Wakil Ketua Komisi Pemberantasan Korupsi (KPK) Alexander Marwata (Foto:Inilah.com/Rizki)
Wakil Ketua Komisi Pemberantasan Korupsi (KPK), Alexander Marwata menjelaskan alasan dirinya mengajukan permohonan uji materiil atau judicial review (JR) terkait Pasal 36 dan 37 Undang-Undang KPK ke Mahkamah Kontitusi (MK).
Salah satu permohonanannya, Alex menjual nama koleganya Wakil Ketua KPK, Nurul Ghufron dan bekas Ketua lembaga antirasuah, Firli Bahuri. Bagi dia, pasal tersebut menjadi rentan dipermasalahkan ketika insan KPK berhubungan dengan pihak berperkara di tengah menjalankan tugas.
“Namun pada pelaksanaan hubungan/pertemuan pegawai KPK dengan tersangka dalam pelaksanaan tugaspun menjadi rentan untuk dipermasalahkan, Misalnya dalam beberapa kasus,” tulis Alex dalam keterangan permohonan JR ke MK, dikutip Kamis (7/11/2024).
Alex awalnya, menyinggung pertemuan Firli Bahuri dengan eks Gubernur Papua mendiang Lukas Enembe di Jayapura pada akhir tahun 2022. Ia menjelaskan tujuan pertemuan itu agar Lukas mau diperiksa oleh tim KPK setelah tim Ikatan Dokter Indonesia (IDI) mengecek kondisi kesehatan Lukas.
“Pertemuan dilakukan secara terbuka bahkan dipublikasikan kepada masyarakat dalam rangka pelaksanaan tugas sesuai perintah undang-undang, dan kemudian Firli Bahuri dianggap melanggar hukum sesuai pasal 36 UU KPK,” ucap Alex.
Kemudian, Alex membahas perihal pertemuan Firli dan eks Mentan Syahrul Yasin Limpo (SYL) di lapangan bulutangkis di Gelanggang Olah Raga (GOR) kawasan Mangga Besar, Jakarta Barat pada 2 Maret 2022. Ia menyebut, Firli kala itu sudah mengusir SYL secara halus
“Dimana Syahrul Yasin Limpo menemui Firli Bahuri pada saat berolahraga dan sebatas kesopansantunan Firli Bahuri menanggapi sewajarnya dan meminta Syahrul pulang,” katanya.
Akibat pasal 36, kata Alex, akhirnya Firli ditetapkan sebagai tersangka oleh Polda Metro Jaya dengan jerat berhubungan dengan pihak berperkara.

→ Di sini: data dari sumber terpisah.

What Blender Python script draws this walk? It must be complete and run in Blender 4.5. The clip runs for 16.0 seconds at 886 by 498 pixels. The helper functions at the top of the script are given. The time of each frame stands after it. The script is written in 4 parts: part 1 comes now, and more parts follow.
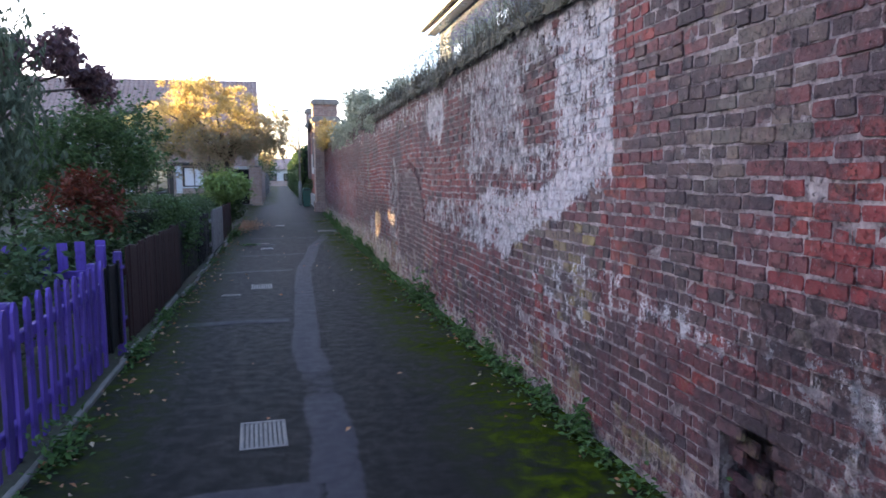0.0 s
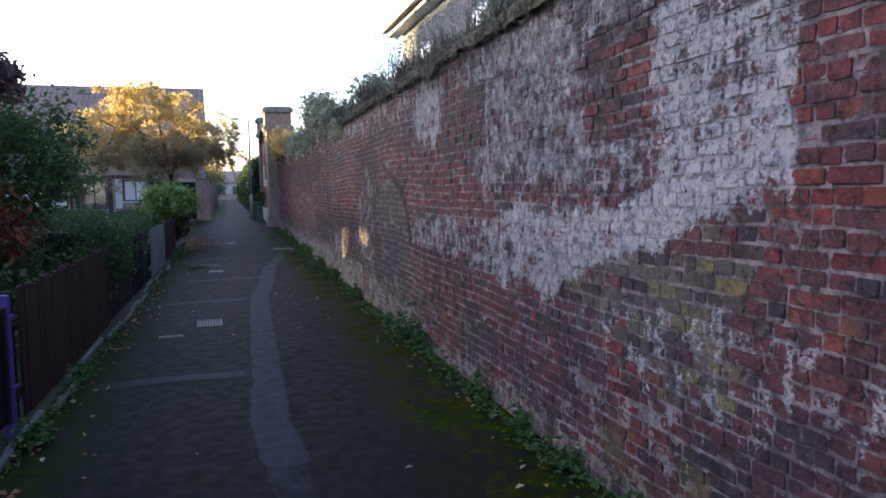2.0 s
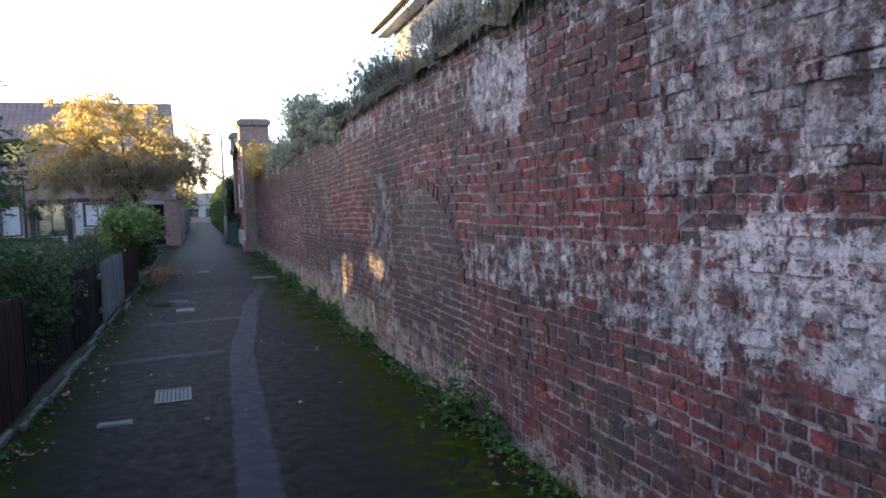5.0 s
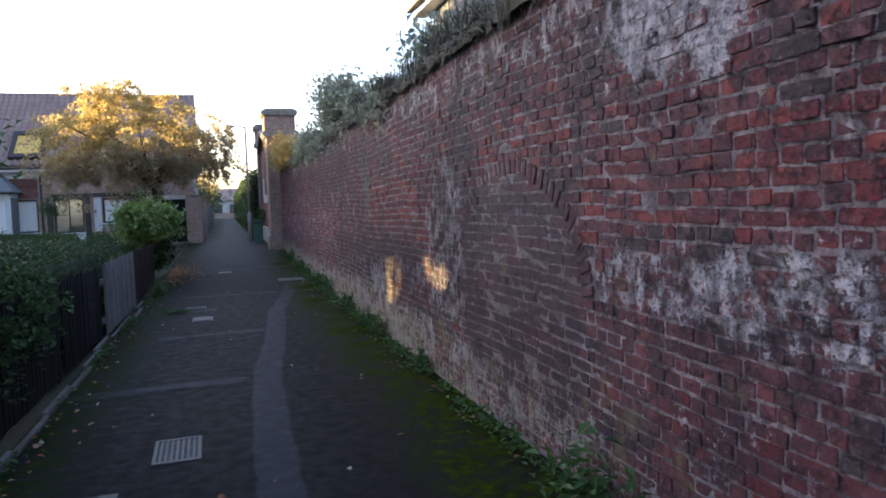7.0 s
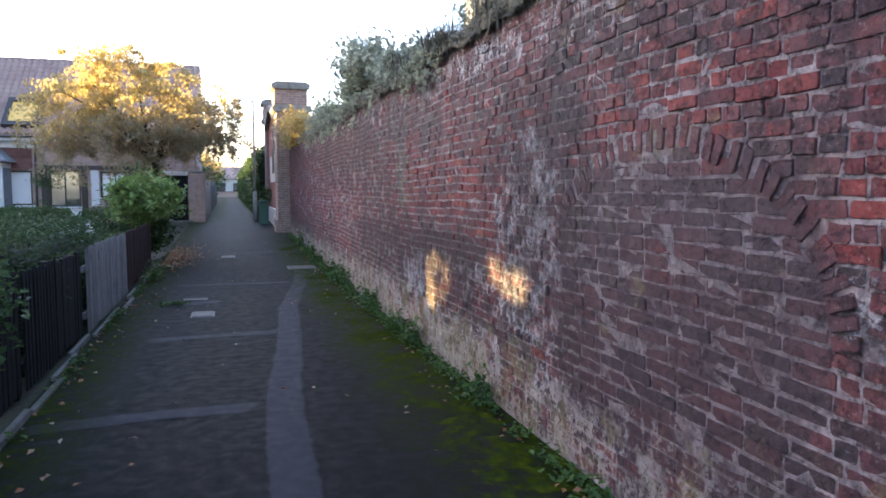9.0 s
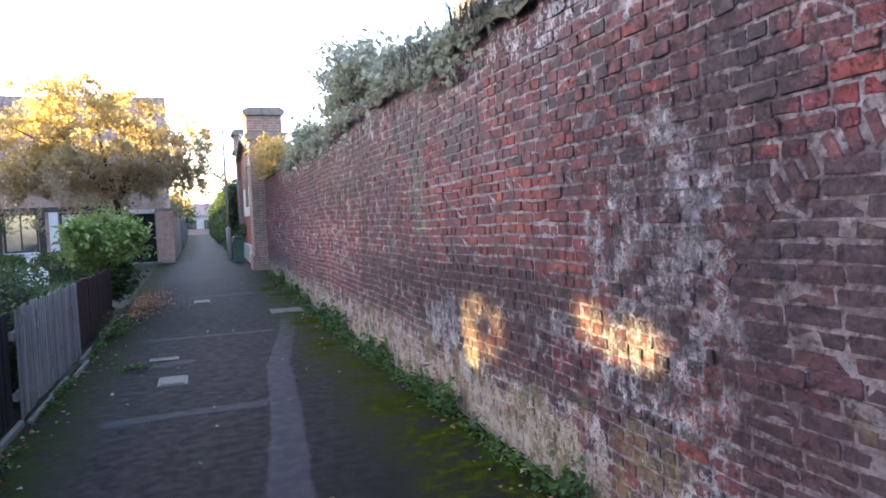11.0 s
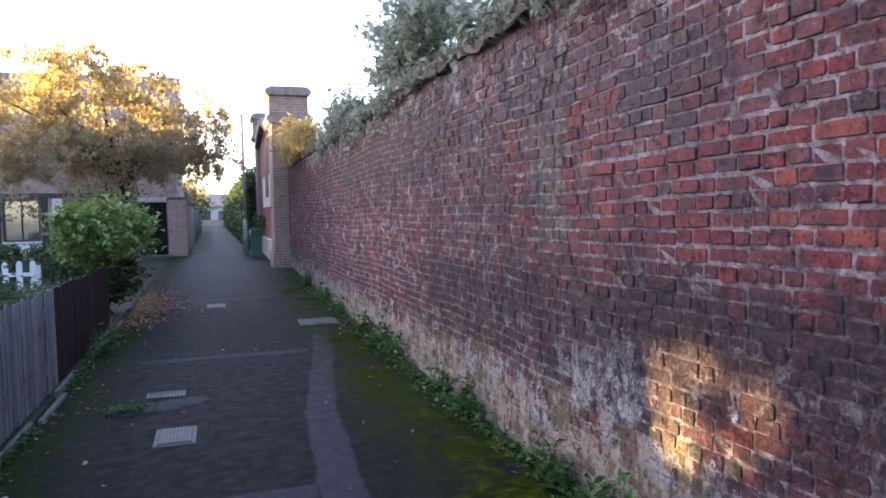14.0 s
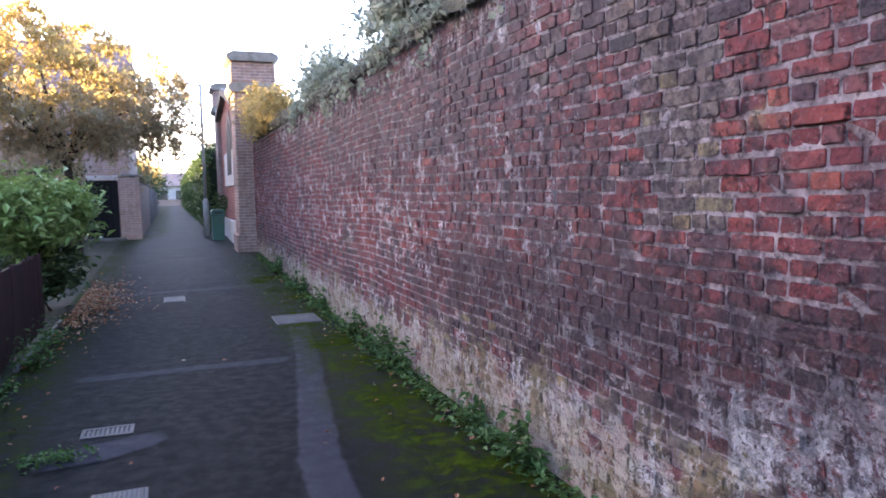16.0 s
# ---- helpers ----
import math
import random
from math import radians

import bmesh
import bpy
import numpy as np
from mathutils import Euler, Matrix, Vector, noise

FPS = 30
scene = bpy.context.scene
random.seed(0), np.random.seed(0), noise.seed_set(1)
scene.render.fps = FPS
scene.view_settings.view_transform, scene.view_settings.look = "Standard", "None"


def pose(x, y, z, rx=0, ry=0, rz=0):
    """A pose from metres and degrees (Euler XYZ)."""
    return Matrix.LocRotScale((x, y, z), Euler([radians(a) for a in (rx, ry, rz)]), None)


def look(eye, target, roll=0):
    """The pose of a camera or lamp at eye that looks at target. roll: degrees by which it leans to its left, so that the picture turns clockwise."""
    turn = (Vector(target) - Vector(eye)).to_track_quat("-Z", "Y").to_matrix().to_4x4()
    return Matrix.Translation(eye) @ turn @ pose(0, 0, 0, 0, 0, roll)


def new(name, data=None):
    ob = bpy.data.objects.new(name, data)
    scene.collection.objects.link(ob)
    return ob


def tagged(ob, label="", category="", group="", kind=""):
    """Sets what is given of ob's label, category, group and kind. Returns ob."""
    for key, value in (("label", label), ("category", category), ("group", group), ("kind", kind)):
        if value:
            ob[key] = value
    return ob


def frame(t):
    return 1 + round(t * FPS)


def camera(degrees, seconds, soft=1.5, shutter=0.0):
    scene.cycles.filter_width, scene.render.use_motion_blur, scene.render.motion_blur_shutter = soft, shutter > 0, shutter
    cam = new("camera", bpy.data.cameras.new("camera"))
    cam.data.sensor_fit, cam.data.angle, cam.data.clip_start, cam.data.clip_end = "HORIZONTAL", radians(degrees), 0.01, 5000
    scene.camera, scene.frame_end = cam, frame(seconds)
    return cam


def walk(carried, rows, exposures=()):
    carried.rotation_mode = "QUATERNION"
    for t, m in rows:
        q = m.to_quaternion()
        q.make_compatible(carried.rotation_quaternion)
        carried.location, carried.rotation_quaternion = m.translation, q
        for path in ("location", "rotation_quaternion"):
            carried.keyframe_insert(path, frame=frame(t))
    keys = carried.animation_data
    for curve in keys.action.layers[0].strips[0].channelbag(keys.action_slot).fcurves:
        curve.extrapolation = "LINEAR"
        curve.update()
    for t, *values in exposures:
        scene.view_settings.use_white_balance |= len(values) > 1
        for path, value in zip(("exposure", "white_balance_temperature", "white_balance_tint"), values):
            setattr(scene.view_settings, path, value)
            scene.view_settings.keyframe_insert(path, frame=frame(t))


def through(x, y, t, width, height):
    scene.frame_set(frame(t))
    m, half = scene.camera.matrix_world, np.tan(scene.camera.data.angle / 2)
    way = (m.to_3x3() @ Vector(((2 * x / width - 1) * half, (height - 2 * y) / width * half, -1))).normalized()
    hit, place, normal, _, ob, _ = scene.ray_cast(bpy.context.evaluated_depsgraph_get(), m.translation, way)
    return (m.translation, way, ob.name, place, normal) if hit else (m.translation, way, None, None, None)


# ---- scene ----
cam = camera(63.6, 16.0, soft=1.7, shutter=0.15)
METRES, EYE, TILT, LEAN, TURN = 13.2, 1.62, -5.29, -1.7, -12.6
ROWS = [
    (0.0, 0.0, 0.0, 0.0, -0.02, -0.5, 2.19),
    (0.5, -0.01, 0.033, 0.0054, -3.33, -0.57, 2.57),
    (1.0, -0.0138, 0.0647, 0.0064, -1.32, 1.48, 4.12),
    (1.5, -0.0214, 0.0952, 0.0093, -0.88, 2.06, 2.84),
    (2.0, -0.031, 0.1292, 0.0131, -3.82, 0.28, 2.89),
    (2.5, -0.0326, 0.1629, 0.0135, -2.69, 0.16, 3.67),
    (3.0, -0.0419, 0.1927, 0.0166, -3.76, 0.76, 2.7),
    (3.5, -0.0526, 0.221, 0.0203, -6.45, 1.02, 3.75),
    (4.0, -0.0561, 0.2537, 0.0225, -4.58, 1.7, 4.55),
    (6.5, -0.0912, 0.412, 0.0387, -7.74, 1.25, 4.01),
    (7.0, -0.0943, 0.4461, 0.0399, -3.93, 1.45, 4.04),
    (7.5, -0.1017, 0.4757, 0.0415, -2.48, 0.56, 2.36),
    (8.0, -0.1124, 0.5054, 0.0462, -3.47, -0.28, 2.5),
    (8.5, -0.1172, 0.5371, 0.0473, -3.26, -0.51, 3.52),
    (9.0, -0.1247, 0.5615, 0.0512, -3.86, 0.34, 2.03),
    (11.5, -0.1593, 0.7141, 0.0643, -5.95, 2.45, 5.15),
    (12.0, -0.1628, 0.7412, 0.0701, -4.33, 1.65, 4.99),
    (12.5, -0.1714, 0.7705, 0.072, -6.74, 1.22, 4.46),
    (13.0, -0.1785, 0.7968, 0.0733, -6.44, 1.68, 3.26),
    (13.5, -0.1831, 0.8267, 0.0773, -2.94, 1.46, 2.97),
    (14.0, -0.1928, 0.8531, 0.0789, -4.89, 2.16, 3.39),
    (14.5, -0.201, 0.8786, 0.0811, -5.78, 0.7, 3.36),
    (15.0, -0.2034, 0.9084, 0.0854, -3.44, 1.3, 4.96),
    (15.5, -0.2102, 0.9382, 0.0863, -4.99, 1.63, 3.55),
    (16.0, -0.2174, 0.9666, 0.0895, -7.9, 0.35, 3.67),
]
walk(cam, [(t, pose(0, 0, EYE, TILT, LEAN, TURN) @ pose(METRES * x, METRES * y, METRES * z, 90 + pitch, roll, yaw)) for t, x, y, z, yaw, pitch, roll in ROWS],
     [(0, 2.60, 5850, 24), (0.5, 2.45, 5850, 24), (1, 1.95, 5850, 23), (1.5, 1.80, 5850, 22), (2, 2.00, 5850, 21), (2.5, 2.42, 5850, 21), (3, 2.50, 5850, 21), (3.5, 2.20, 5850, 21), (4, 2.10, 5850, 21), (6.5, 2.50, 5950, 21), (7, 2.05, 5950, 21), (7.5, 2.62, 5950, 21), (8, 2.49, 5950, 21), (9, 2.75, 6050, 22), (11.5, 3.12, 6150, 25), (12.5, 2.78, 6050, 26), (13.5, 2.67, 6050, 27), (14.5, 2.95, 5950, 28), (15, 2.85, 5950, 28), (15.5, 2.72, 5950, 29), (16, 3.17, 5950, 30)])

# ---- light ----
SUN_AZ, SUN_EL = 50.0, 12.0          # degrees to the left of straight ahead, and above the horizon
world = bpy.data.worlds.new("world")
scene.world = world
world.use_nodes = True
wt = world.node_tree
sky = wt.nodes.new("ShaderNodeTexSky")
sky.sky_type = "NISHITA"
sky.sun_disc = False
sky.sun_elevation, sky.sun_rotation = radians(SUN_EL), radians(-SUN_AZ)
sky.air_density, sky.dust_density, sky.ozone_density = 1.0, 1.6, 1.0
wt.nodes["Background"].inputs["Strength"].default_value = 0.15
wt.links.new(sky.outputs["Color"], wt.nodes["Background"].inputs["Color"])
sun = new("sun", bpy.data.lights.new("sun", "SUN"))
sun.data.energy, sun.data.angle, sun.data.color = 7.0, radians(0.53), (1.0, 0.74, 0.27)
to_sun = Vector((-math.sin(radians(SUN_AZ)) * math.cos(radians(SUN_EL)), math.cos(radians(SUN_AZ)) * math.cos(radians(SUN_EL)), math.sin(radians(SUN_EL))))
sun.matrix_world = look(to_sun * 60, (0, 0, 0))


# ---- building blocks ----
def ground_z(y):
    """The path lies level, then climbs a little towards the gatehouse."""
    if y < 20:
        return 0.0
    if y < 36:
        return 0.3 * ((y - 20) / 16) ** 1.2
    return 0.3 + 0.002 * min(y - 36, 80)


def mesh_object(name, bm_or_mesh, material, parent=None, label=""):
    if isinstance(bm_or_mesh, bmesh.types.BMesh):
        me = bpy.data.meshes.new(name)
        bm_or_mesh.to_mesh(me)
        bm_or_mesh.free()
    else:
        me = bm_or_mesh
    if material and not me.materials:
        me.materials.append(material)
    ob = new(name, me)
    if parent:
        ob.parent = parent
    if label:
        ob["label"] = label
    return ob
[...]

Lalu, Alex menyinggung, Ghufron yang menghubungi eks Sekjen Kementan Kasdi Subagyono pada Maret 2022. Ia menyebut, Ghufron menghubungi Kasdi hanya sekedar menyampaikan keluhan pegawai Kementan dengan inisial ADM yang tak kunjung mendapatkan persetujuan mutasi. Terlebih, kala itu Kasdi belum berstatus sebagai tersangka oleh KPK.
“Bahwa terdapat komunikasi antara terperiksa Nurul Ghufron yang menyampaikan keluhan kepada Saudara Kasdi (Maret 2022) yang notabene dilakukan jauh sebelum dan tidak ada sangkut pautnya dengan penetapan tersangka dan penanganan kasus korupsi di lingkungan Kementan,” katanya.
Alex pun menyayangkan, Dewas KPK menjatuhkan sanksi etik ringan kepada Ghufron pada September 2024 lalu.
Alex menjelaskan, pertemuannya dengan Eks Kepala Bea Cukai Yogyakarta Eko Darmanto di Gedung Merah Putih KPK, Jakarta Selatan, pada Maret 2023. Ia menyebut Eko ingin melaporkan kasus dugaan korupsi terkait impor dan ditemani dua pegawai KPK lainnya. Terlebih, Eko belum berstatus tersangka kala itu.
“Dalam rangka menyampaikan laporan dugaan tindak pidana korupsi dan diterima secara resmi di kantor dengan disertai staf yang membidanginya yaitu staf Pelayanan Laporan dan Pengaduan Masyarakat (PLPM). Dan pada saat itu Eko Darmanto belum berstatus tersangka,” katanya.
Sebagaimana informasi, Alex mengajukan JR ke Mahkamah Kontitusi (MK) pada Senin, Kamis (7/11/2024). Selain Alex, pemohon lainnya yaitu Auditor Muda KPK Lies Kartika Sari dan Pelaksana pada Unit Sekretariat Pimpinan KPK Maria Fransiska.